L’attore non deve far altro che calarsi nel modo più onesto e
credibile nel personaggio che interpreta, rispondendo all’evolversi
della situazione con coerenza e semplicità. Non deve far nulla per
divertire a tutti i costi, non deve forzare la mano, esagerando,
ammiccando o strizzando continuamente l’occhio al pubblico. Questo
non solo nel rispetto di autori validi e di testi ben scritti che non
vanno traditi ma anche nella salvaguardia degli interpreti che in
questo modo avrebbero la possibilità di lavorare con serenità e
senza ansie da prestazione.
Esistono ancora le
Affinità elettive?
Parli di quelle
impressioni, sensazioni, desideri, aspirazioni che una volta
condivise creano una comunione di anime, una sintonia?
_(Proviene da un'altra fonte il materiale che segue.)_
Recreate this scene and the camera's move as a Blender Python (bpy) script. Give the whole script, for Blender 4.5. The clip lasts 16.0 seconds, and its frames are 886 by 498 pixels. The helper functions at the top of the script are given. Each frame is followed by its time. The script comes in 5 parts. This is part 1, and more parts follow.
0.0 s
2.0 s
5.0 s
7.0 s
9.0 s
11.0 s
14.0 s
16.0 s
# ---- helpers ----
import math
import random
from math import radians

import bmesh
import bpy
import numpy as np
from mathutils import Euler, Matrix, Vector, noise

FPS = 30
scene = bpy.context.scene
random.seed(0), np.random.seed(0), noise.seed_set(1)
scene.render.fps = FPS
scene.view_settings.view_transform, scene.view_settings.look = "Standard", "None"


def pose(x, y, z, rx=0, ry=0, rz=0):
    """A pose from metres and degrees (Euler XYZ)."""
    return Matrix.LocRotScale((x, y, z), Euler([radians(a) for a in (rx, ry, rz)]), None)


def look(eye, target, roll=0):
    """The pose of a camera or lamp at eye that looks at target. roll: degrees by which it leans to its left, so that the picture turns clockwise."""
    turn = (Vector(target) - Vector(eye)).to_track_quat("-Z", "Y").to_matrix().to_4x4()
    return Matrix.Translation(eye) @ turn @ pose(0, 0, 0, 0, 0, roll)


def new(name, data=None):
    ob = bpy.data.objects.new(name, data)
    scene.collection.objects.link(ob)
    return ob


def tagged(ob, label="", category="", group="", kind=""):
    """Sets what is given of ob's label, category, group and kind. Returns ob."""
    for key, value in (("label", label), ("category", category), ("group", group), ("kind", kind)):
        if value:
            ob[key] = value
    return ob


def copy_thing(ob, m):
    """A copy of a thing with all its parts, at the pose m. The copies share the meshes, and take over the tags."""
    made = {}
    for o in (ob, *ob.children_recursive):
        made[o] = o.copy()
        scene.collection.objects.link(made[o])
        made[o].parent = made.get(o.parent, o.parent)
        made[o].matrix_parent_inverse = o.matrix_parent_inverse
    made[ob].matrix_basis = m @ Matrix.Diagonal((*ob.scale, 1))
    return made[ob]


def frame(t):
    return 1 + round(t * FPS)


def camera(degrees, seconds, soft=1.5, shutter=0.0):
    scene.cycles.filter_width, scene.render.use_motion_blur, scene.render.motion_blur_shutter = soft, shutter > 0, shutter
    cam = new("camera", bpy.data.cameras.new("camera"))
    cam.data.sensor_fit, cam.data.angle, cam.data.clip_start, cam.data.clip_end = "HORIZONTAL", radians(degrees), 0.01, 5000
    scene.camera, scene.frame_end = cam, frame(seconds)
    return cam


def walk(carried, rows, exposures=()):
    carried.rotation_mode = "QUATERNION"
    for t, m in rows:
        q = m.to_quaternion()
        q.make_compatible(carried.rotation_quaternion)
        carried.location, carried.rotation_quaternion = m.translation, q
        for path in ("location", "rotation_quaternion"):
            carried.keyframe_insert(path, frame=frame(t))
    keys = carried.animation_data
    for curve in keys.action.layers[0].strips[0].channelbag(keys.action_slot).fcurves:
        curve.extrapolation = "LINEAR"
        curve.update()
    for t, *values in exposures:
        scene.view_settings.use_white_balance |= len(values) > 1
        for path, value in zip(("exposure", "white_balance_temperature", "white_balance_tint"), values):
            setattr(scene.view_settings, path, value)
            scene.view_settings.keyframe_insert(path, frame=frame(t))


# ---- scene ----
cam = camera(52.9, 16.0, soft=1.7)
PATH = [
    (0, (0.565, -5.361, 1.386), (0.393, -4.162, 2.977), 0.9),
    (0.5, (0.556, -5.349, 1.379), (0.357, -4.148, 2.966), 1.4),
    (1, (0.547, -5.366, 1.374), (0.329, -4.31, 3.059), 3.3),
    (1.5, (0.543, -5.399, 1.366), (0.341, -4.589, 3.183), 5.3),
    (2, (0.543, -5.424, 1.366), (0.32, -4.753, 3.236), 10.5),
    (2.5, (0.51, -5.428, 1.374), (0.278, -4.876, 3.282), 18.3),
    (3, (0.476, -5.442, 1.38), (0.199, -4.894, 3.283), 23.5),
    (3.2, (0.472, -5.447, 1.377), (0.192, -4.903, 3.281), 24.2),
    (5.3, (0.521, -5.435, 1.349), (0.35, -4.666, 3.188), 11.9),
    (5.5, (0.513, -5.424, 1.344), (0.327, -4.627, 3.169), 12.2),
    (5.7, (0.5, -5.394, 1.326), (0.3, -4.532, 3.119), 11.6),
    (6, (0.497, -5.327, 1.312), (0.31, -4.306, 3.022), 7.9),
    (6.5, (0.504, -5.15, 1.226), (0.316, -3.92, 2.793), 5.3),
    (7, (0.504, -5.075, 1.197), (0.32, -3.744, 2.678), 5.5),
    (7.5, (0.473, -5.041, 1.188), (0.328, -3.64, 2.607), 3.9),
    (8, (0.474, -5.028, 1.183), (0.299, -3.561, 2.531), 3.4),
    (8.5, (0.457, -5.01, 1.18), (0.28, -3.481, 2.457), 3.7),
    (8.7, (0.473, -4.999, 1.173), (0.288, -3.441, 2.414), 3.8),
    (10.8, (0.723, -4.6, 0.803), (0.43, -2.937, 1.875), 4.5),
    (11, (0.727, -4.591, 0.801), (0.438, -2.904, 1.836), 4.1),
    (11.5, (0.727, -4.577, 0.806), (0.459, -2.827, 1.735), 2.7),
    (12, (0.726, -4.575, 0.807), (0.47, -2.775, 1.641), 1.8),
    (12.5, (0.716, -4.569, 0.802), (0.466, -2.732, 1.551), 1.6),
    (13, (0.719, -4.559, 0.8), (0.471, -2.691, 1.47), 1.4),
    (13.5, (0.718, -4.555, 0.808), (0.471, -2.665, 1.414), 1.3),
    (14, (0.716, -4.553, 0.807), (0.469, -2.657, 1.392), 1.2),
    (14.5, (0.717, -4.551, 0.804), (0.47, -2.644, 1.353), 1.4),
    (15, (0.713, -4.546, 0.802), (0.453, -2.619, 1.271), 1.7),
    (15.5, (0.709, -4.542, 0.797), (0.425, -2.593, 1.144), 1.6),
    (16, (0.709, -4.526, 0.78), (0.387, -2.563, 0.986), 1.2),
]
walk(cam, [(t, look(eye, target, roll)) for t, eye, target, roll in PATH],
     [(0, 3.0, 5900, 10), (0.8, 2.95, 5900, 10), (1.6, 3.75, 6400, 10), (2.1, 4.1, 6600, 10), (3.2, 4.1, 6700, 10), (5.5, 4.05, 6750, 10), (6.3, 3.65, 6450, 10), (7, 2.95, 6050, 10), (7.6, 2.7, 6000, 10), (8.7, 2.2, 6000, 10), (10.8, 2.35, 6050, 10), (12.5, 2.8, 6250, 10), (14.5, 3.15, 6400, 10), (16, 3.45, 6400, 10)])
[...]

Sì, penso
proprio che esistano ancora, se così non fosse saremmo delle monadi,
delle creature senza porte e senza finestre, come dice Leibniz. Le
affinità elettive sono importanti, essenziali, fondamentali per far
sì, ad esempio che un lavoro, possa diventare un capolavoro.
Hai frequentato a
Milano la Scuola del Teatro d’Europa diretta da Giorgio Strehler.
Alla tua crescita artistica hanno contribuito artisti come Marcel
Marceau, Lindsay Kemp, Luca Ronconi e molti altri. Cosa hai attinto e
che ricordi hai di ognuno di loro?
Credo che tutti gli
incontri che avvengono durante la vita, siano basilari, nel bene e
nel male. Incontriamo persone/personalità che ci aprono la mente e
ci mostrano delle strade che non avevamo preso nemmeno in
considerazione o che addirittura non pensavamo esistessero ed altre
che portano in luoghi nei quali non vorresti mai più tornare. Il
tempo e le esperienze fatte aiutano a capire che cosa si desideri e
cosa si rifiuti. Sandro Sequi, per esempio, mi ha insegnato la forza
del pensiero. Glauco Mauri, il rispetto per il pubblico. Giorgio
Strehler, la poesia. Luca Ronconi, la potenza del linguaggio.
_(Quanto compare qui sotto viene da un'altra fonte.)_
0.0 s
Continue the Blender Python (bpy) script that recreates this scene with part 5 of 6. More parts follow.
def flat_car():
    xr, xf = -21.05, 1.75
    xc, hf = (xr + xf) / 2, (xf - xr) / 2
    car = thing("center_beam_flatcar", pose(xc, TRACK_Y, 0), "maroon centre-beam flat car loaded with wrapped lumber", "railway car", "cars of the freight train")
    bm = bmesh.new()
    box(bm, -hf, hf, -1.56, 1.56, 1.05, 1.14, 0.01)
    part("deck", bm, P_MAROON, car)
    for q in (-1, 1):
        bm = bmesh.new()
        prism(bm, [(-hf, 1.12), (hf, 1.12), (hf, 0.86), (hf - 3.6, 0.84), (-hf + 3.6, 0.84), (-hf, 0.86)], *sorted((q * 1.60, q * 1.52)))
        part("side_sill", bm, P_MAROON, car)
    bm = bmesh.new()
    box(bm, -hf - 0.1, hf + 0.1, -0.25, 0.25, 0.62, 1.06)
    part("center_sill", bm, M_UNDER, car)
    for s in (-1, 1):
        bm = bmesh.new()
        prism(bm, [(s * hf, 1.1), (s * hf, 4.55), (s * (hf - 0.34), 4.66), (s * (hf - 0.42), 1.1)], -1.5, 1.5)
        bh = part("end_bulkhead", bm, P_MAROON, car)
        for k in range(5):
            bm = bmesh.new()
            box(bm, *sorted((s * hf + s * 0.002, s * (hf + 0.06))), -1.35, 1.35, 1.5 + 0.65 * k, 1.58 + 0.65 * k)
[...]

Anatolij Vassil’ev, l’astrazione da un contesto. Teodoros
Terzopoulos, l’energia primitiva. Gabriele Lavia, il rigore.
Giuseppe Marini, la geometria (solo per citarne alcuni). Tutti i
registi con cui sono entrato in contatto mi hanno lasciato stimoli,
punti di vista, emozioni che oggi mi porto addosso e che
costantemente verifico, metto in discussione e rielaboro. Ci sono
stati insegnamenti che non sono stato in grado di comprendere subito
e che solo nel tempo inaspettatamente, hanno trovato reale
giustificazione.
Non è la prima volta
che vai a Borgio Verezzi. Cosa pensi del Festival?
È un Festival che ha
saputo onorare la nostra immensa tradizione teatrale, l’ha
esplorata, riproposta e rivitalizzata, un festival che per 50 anni è
stato la casa di molti artisti che lì hanno lasciato il cuore. A
Borgio Verezzi sono cominciate avventure memorabili. In piazzetta
Sant’Agostino sono stato Billy Budd, San Francesco, Amleto,
Bassanio, Mich, il Conte Lasca, Stuart. Nel Duomo Cristo e al Teatro
Gassman, Ross Gardiner. Sono stati viaggi immensi, necessari, in un
luogo dello spirito al quale sono legato e al quale rimarrò
immensamente grato.
Due anni fa hai curato
la Regia di “Memorie di un fanciullo” tratto da L’Isola di
Arturo di Elsa Morante. Come mai hai deciso di passare dall’altra
parte?
Mi è stato chiesto di
curare la regia di alcuni brani selezionati ed assemblati tratti da
quel meraviglioso libro. Come rifiutare? Non era la prima volta che
affrontavo una Regia. E’ stata un’avventura intrigante. Una tela
da riempire di mille colori e di linee sparse per raccontare
sensazioni ed immagini tratte da uno dei libri più significativi
della mia adolescenza. Mi sono molto appassionato. E’ uno
spettacolo che certamente un giorno riprenderò. Dirigere mi piace,
spalanca la mente e sollazza i miei sensi. Adoro plasmare e
raccontare, nella più completa libertà espressiva ed in
un’incosciente coscienza, storie eterne.
"Fiore di Cactus" avrà
anche una Tournée?
Certo. Compatibilmente
con gli impegni di tutti. Dovrò contemporaneamente portare a termine
le repliche di “Mister Green” il meraviglioso testo di Jeff
Baron, tradotto da Michele Zaccaria, prodotto da Theama teatro,
diretto da Piergiorgio Piccoli, musicato da Stefano De Meo ed
interpretato da me e da un immenso Massimo De Francovich.